The introduction claims that the book “emphasizes differences, as well as commonalities, between Shakespeare's treatment of sexual desire and romantic love that builds toward marriage, and our own assumptions about these matters” (1). It accomplishes this goal only implicitly; while the book clearly and thoroughly analyzes Neoplatonic discourses and the love/lust binary in Shakespeare's work, it focuses narrowly on this one discourse and does not engage in depth with modern cultural productions that might illustrate our own culture's attitudes (one exception is brief readings of recent stage and film productions of Shakespeare's plays in chapters 7 and 8). This book also does not take into account queer theory's contributions to a fuller picture of attitudes toward love, sex, and desire in early modern England and in Shakespeare's work, and it does not add to scholarship in queer theory or sexuality studies. Its methods are instead anchored in close reading and traditional historicism. It is not likely to contain new information for Shakespeare scholars or scholars of queer and sexuality studies.

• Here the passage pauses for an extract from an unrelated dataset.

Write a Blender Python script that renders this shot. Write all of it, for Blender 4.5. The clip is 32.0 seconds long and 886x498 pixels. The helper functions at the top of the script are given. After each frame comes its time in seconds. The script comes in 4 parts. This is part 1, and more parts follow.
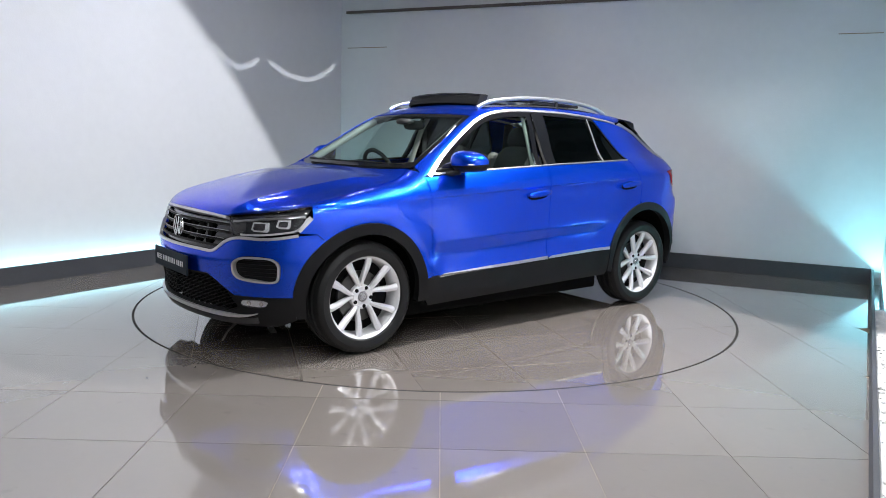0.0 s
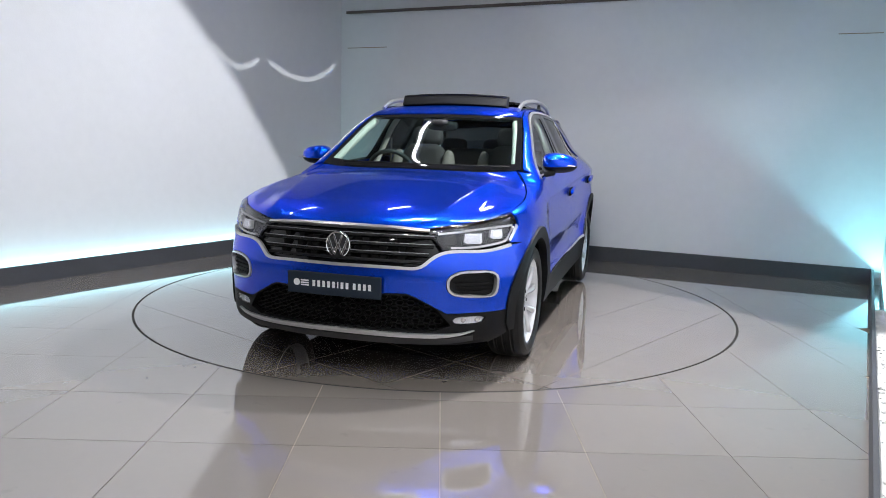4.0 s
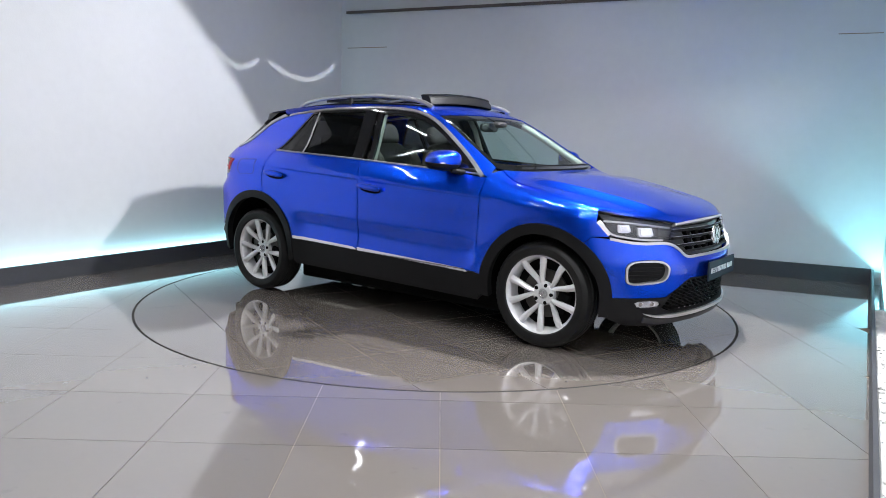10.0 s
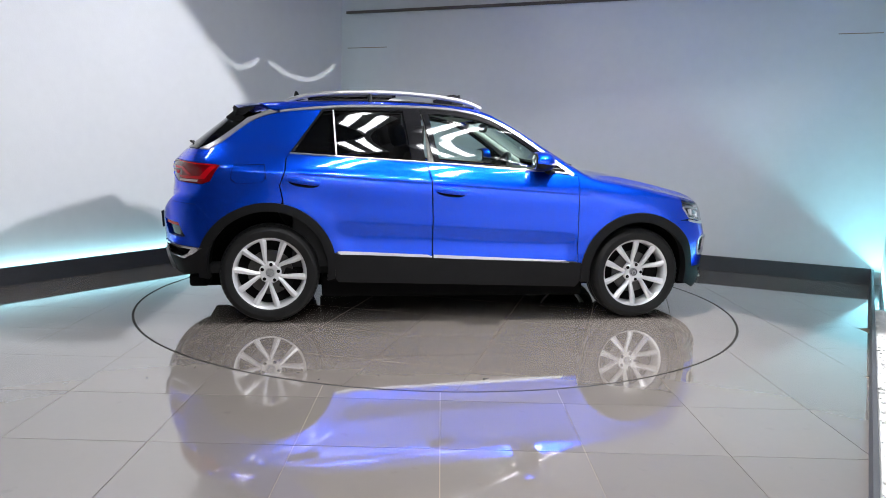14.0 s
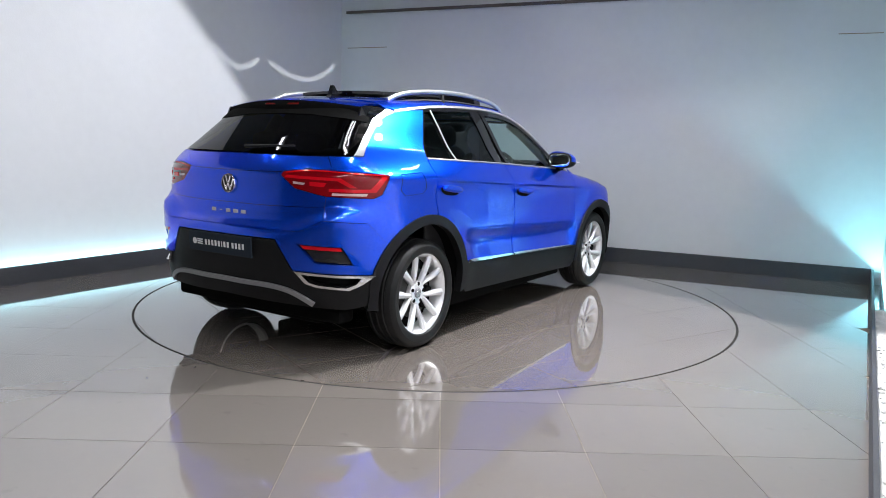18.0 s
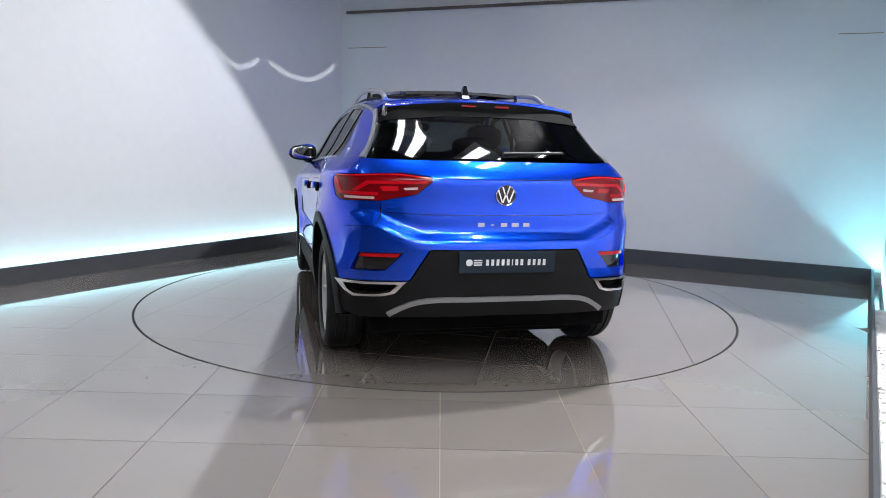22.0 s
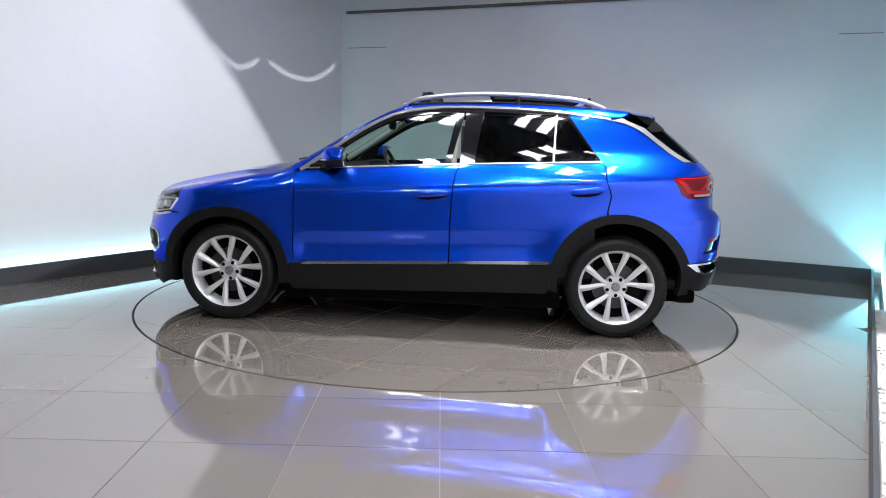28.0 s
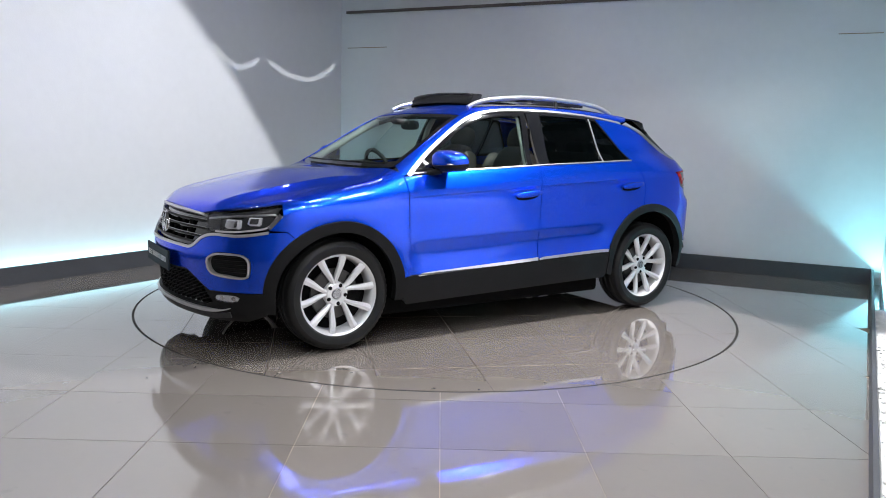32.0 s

Even if this book does not accomplish what it claims in its introduction, it has a number of strengths, including the immense depth and scope with which it analyzes Shakespeare's language of love and lust. It is written in a straightforward style and is free of jargon, making it approachable and accessible for non-experts and students. For example, chapter 7, which analyzes same-sex relationships and how they influence cross-sex relationships in the plays, articulates the complexities of these dynamics through easy-to-follow close readings. Hall argues in this chapter that some same-sex relationships challenge hetero-marital closure or are sacrificed for this closure, yet others, such as Antonio and Bassanio's homoerotic bond in The Merchant of Venice, remain compatible with marriage. Here, Hall offers a clear, accessible explanation for a concept that is often difficult for a twenty-first-century undergraduate audience to grasp: that same-sex and cross-sex relations are not always mutually exclusive in Shakespeare. This clarity of style and argument remains a positive central feature of the monograph.